Supplied material:
..............................
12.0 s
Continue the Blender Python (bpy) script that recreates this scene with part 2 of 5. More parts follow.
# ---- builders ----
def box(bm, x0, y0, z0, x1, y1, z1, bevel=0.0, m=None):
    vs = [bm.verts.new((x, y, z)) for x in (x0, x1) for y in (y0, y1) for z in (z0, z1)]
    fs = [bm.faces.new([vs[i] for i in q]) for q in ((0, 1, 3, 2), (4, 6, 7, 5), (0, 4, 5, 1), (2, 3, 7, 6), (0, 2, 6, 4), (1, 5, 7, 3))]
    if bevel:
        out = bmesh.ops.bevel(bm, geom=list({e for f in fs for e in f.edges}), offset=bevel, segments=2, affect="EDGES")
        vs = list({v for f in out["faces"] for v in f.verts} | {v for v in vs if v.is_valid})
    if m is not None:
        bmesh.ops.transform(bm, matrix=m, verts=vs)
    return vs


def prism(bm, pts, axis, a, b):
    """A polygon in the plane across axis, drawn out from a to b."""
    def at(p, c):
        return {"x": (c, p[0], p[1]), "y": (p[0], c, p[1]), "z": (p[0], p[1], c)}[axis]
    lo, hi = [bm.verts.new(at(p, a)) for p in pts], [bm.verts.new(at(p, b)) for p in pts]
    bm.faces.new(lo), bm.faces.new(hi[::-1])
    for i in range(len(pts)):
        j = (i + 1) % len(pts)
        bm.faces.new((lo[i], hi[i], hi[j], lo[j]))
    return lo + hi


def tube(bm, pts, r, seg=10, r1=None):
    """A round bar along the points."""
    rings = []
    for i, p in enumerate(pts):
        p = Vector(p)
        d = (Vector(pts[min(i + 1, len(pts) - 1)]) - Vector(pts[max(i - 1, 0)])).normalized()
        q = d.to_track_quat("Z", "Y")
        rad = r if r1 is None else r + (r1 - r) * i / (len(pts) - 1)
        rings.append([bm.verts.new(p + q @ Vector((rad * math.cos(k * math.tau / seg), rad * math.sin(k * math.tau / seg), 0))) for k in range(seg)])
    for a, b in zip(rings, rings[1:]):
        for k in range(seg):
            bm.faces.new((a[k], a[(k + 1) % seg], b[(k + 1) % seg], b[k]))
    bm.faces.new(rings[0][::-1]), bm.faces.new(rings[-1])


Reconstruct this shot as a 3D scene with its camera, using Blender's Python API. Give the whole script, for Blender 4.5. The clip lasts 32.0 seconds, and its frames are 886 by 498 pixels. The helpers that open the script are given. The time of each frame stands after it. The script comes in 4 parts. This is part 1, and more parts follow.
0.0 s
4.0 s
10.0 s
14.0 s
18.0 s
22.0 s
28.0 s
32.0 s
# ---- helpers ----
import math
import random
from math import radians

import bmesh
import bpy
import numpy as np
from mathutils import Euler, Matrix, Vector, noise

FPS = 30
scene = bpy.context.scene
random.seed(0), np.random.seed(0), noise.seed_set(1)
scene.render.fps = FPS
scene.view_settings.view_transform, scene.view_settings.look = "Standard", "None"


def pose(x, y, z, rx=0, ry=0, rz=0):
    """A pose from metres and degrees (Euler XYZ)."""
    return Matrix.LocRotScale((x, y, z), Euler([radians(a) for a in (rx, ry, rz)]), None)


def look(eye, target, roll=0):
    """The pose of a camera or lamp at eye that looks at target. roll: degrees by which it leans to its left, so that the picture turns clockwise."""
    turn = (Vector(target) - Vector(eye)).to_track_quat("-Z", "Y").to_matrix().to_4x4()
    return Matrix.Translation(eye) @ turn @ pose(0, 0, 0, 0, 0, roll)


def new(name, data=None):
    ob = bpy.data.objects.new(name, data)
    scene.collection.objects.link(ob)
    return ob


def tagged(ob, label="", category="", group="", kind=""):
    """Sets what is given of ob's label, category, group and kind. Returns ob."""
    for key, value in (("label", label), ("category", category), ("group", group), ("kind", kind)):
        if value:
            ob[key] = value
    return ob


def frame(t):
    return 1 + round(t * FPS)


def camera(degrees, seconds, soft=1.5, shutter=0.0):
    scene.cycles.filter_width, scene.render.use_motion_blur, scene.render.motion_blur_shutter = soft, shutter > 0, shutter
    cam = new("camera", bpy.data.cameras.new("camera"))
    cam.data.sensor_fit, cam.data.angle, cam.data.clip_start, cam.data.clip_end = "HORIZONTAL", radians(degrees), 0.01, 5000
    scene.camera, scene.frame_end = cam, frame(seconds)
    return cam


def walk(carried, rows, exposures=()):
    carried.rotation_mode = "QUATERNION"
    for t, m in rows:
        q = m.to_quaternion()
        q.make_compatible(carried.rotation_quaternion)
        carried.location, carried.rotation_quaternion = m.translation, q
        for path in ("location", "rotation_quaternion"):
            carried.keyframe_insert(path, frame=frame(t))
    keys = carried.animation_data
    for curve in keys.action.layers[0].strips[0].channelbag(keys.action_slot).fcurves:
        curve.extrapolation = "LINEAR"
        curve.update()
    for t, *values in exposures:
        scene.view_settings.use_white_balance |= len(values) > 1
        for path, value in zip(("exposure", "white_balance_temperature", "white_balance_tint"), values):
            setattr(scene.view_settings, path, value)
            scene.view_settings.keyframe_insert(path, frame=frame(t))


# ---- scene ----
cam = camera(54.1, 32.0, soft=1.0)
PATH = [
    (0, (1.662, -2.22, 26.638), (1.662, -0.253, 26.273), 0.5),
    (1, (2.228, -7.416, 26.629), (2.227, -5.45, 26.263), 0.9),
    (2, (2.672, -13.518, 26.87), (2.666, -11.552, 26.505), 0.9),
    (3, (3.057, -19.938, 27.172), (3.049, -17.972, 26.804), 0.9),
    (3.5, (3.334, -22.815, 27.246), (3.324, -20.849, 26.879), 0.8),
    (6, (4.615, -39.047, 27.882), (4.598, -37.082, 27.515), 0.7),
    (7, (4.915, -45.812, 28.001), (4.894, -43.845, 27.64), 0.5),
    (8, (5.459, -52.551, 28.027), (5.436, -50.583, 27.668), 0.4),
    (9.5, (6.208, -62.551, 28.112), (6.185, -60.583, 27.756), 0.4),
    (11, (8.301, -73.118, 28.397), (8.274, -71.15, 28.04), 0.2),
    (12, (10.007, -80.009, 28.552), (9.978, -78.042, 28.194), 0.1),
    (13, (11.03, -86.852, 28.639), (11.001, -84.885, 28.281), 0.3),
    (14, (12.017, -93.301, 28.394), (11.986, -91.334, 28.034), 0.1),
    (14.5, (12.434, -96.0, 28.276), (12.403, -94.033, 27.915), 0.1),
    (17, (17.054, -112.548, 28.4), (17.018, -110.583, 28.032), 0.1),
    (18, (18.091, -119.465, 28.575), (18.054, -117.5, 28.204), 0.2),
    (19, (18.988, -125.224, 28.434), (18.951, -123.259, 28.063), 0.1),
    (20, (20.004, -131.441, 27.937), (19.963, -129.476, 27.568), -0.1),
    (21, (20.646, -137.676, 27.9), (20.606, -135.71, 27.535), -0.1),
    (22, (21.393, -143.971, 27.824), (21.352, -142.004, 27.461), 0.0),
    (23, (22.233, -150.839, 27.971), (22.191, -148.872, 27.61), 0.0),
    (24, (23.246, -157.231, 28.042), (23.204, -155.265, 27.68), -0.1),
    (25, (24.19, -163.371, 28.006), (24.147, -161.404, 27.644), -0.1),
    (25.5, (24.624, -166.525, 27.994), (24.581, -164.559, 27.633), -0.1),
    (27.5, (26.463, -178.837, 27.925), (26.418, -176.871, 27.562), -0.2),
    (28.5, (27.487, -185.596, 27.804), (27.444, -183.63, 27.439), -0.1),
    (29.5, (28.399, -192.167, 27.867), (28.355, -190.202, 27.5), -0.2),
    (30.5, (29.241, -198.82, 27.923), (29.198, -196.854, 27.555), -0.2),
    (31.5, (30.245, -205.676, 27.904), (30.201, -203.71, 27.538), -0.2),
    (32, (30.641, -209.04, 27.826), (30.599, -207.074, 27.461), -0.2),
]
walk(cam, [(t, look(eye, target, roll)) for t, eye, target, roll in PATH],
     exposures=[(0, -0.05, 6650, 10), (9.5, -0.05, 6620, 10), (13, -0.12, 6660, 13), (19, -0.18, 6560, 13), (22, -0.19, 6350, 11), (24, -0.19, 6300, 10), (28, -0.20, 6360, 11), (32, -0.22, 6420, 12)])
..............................
What this task involves:
Pick out the lines above containing the word "None", then copy them.

Exercise result:
def box(bm, x0, y0, z0, x1, y1, z1, bevel=0.0, m=None):
    if m is not None:
def tube(bm, pts, r, seg=10, r1=None):
        rad = r if r1 is None else r + (r1 - r) * i / (len(pts) - 1)
scene.view_settings.view_transform, scene.view_settings.look = "Standard", "None"
    return Matrix.LocRotScale((x, y, z), Euler([radians(a) for a in (rx, ry, rz)]), None)
def new(name, data=None):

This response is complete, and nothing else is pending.